→ AIM OF THE EXERCISE
Locate each line below that includes "label" and reproduce it.

→ THE DATA
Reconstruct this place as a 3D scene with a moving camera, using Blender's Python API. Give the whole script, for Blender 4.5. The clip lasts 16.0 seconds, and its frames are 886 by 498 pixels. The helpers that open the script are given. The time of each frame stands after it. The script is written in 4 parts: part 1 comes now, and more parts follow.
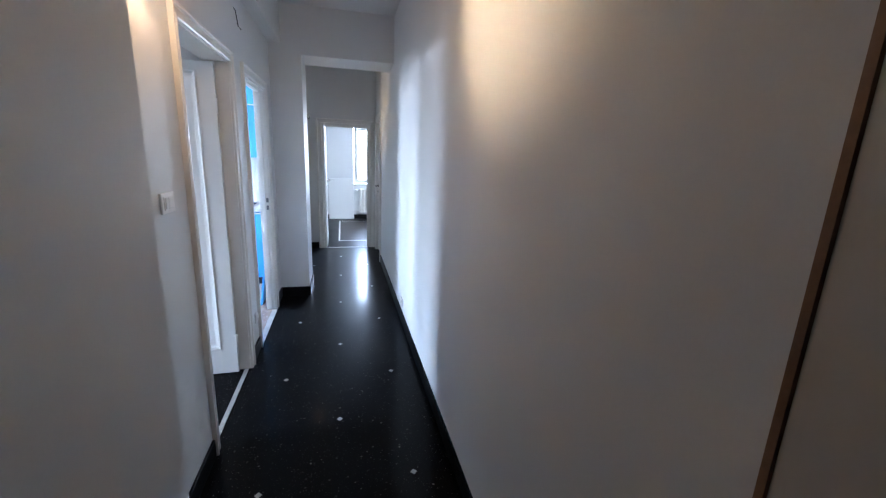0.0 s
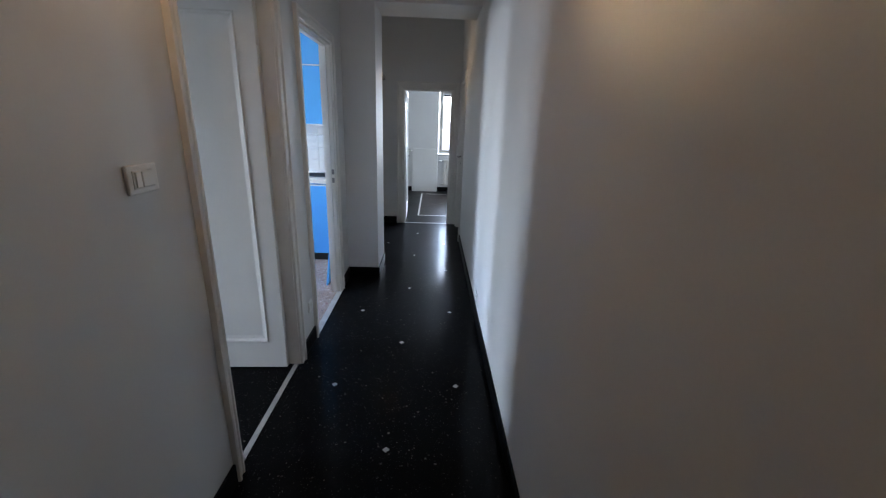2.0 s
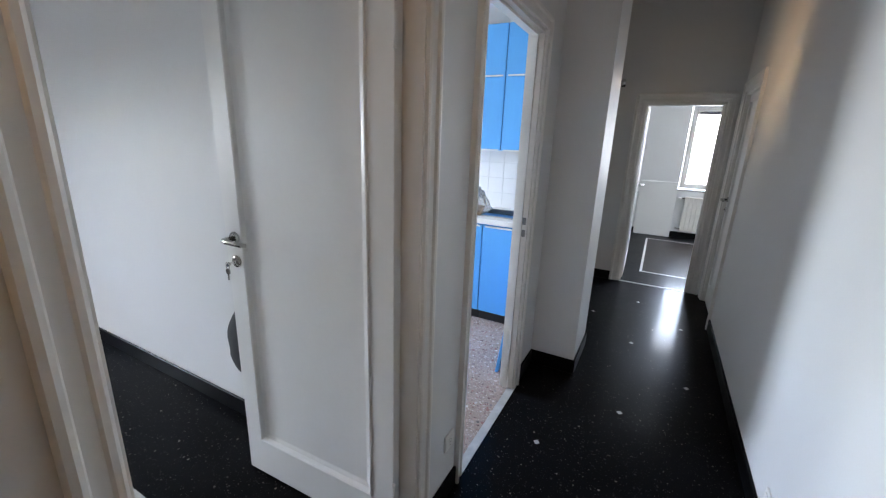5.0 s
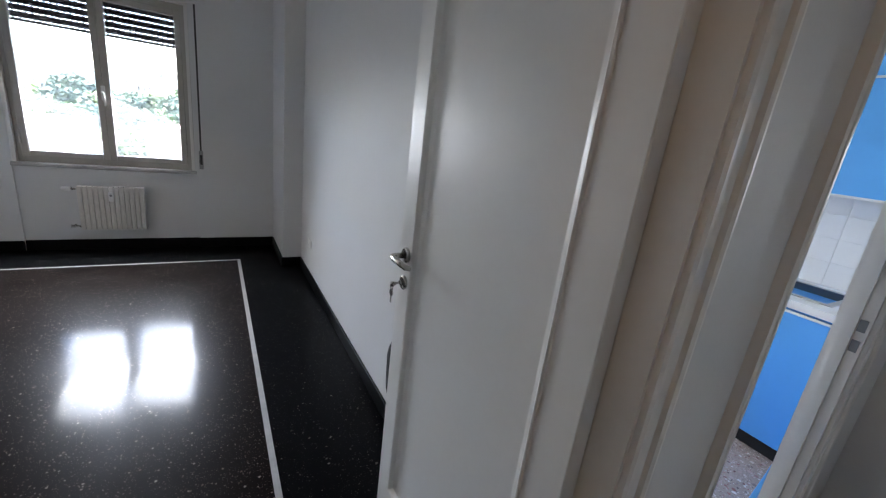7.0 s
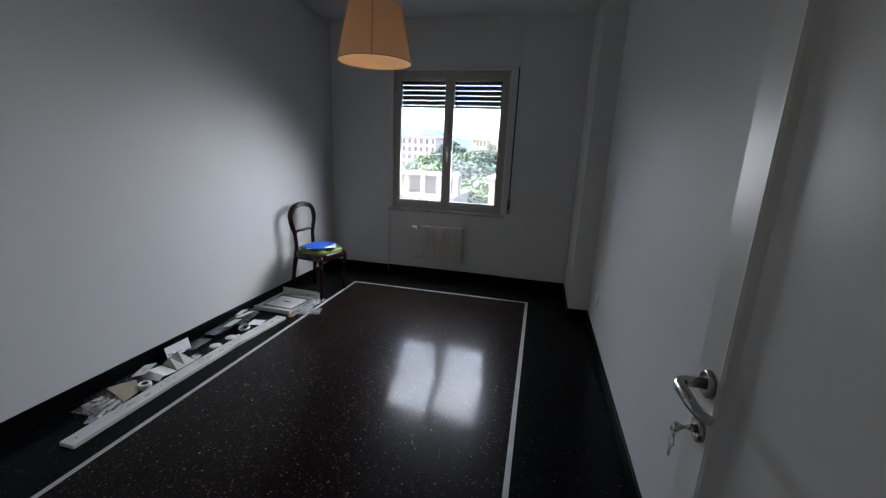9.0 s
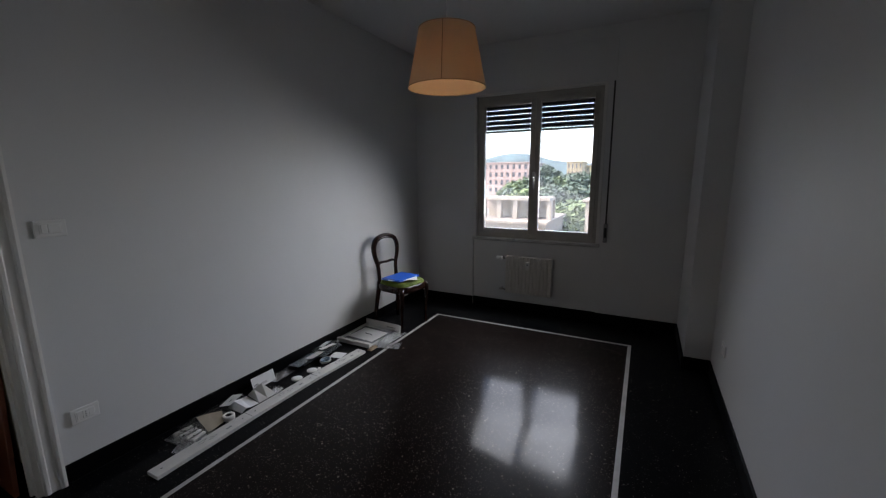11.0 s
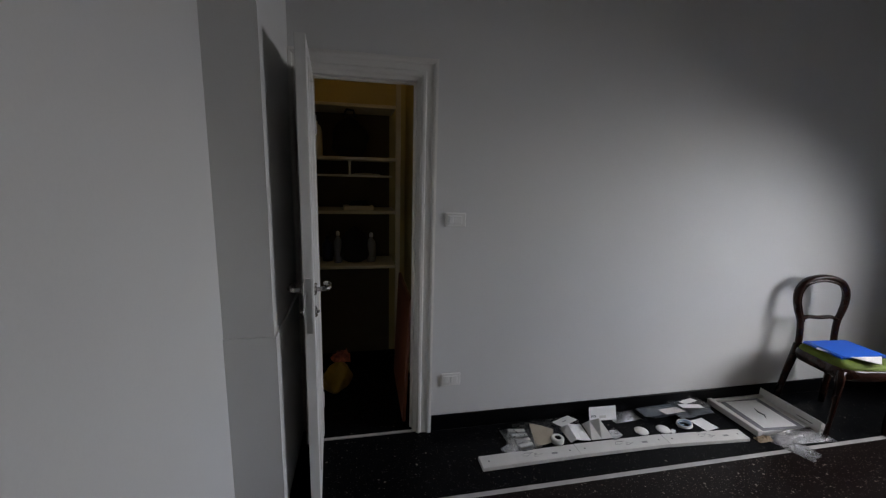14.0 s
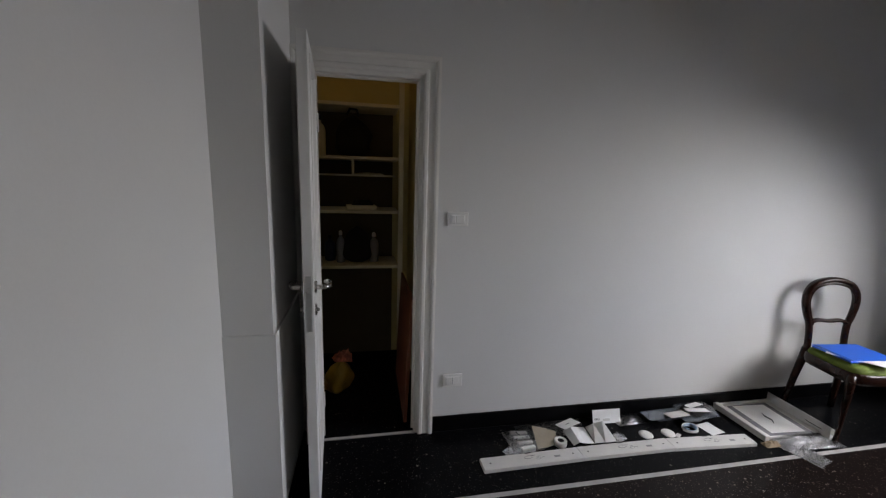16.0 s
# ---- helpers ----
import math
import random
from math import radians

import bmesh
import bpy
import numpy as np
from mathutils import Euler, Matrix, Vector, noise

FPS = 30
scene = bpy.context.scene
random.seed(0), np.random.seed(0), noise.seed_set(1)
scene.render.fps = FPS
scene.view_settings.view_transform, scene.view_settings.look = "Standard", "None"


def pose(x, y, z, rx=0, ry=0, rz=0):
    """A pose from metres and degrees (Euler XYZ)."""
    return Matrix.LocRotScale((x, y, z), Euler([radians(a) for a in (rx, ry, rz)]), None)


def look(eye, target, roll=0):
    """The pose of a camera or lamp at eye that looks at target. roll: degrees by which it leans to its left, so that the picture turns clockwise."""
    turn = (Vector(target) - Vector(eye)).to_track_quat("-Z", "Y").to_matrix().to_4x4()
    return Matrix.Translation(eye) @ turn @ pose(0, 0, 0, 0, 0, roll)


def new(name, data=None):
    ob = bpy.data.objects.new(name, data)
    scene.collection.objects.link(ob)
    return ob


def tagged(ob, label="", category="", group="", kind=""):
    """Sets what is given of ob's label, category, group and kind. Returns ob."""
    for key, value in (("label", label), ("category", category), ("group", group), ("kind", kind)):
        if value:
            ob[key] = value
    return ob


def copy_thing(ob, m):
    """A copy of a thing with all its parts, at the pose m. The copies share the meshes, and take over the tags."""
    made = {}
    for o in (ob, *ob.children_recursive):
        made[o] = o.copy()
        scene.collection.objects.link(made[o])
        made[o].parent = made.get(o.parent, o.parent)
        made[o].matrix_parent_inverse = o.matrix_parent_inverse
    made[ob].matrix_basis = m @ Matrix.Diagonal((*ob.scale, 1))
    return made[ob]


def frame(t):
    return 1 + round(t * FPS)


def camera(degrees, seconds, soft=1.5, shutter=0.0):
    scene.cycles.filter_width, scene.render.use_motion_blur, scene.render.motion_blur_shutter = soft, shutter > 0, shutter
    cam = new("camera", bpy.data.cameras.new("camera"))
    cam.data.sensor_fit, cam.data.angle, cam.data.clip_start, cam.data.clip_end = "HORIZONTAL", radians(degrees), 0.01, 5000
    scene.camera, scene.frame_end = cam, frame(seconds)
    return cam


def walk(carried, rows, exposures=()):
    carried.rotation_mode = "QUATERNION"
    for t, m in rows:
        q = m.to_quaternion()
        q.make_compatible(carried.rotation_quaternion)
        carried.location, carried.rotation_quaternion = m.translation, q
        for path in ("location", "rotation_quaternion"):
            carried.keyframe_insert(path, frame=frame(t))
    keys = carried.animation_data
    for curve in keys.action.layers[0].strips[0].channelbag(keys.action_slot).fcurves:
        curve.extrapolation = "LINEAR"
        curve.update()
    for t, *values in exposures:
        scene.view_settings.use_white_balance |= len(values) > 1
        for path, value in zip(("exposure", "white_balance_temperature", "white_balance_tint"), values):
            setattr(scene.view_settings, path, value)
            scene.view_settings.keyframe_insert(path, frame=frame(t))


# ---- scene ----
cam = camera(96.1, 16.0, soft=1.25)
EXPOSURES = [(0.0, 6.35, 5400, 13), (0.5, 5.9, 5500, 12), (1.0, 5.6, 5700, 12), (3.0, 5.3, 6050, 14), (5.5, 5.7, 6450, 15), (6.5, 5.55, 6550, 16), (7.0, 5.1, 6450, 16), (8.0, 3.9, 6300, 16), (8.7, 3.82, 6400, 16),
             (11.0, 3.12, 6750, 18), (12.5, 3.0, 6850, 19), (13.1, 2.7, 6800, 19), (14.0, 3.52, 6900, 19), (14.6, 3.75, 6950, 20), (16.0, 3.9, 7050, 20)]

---

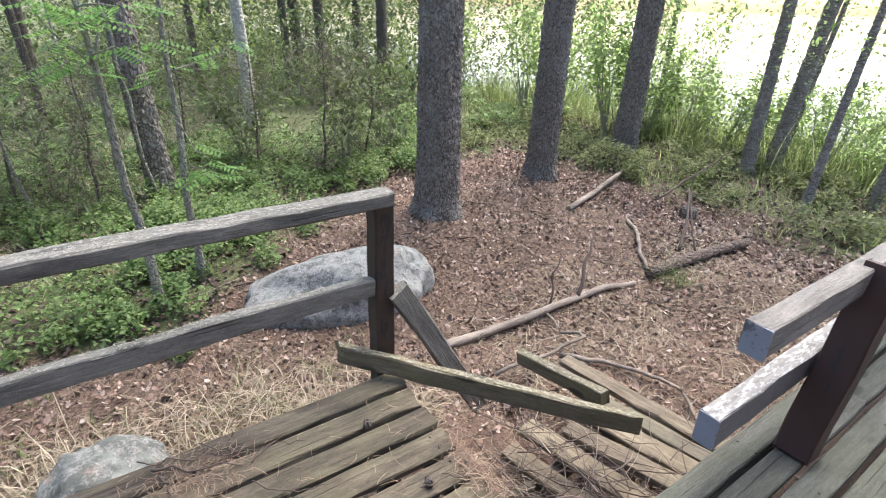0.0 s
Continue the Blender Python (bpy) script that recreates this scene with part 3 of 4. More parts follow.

→ THE OUTPUT
def tagged(ob, label="", category="", group="", kind=""):
    """Sets what is given of ob's label, category, group and kind. Returns ob."""
    for key, value in (("label", label), ("category", category), ("group", group), ("kind", kind)):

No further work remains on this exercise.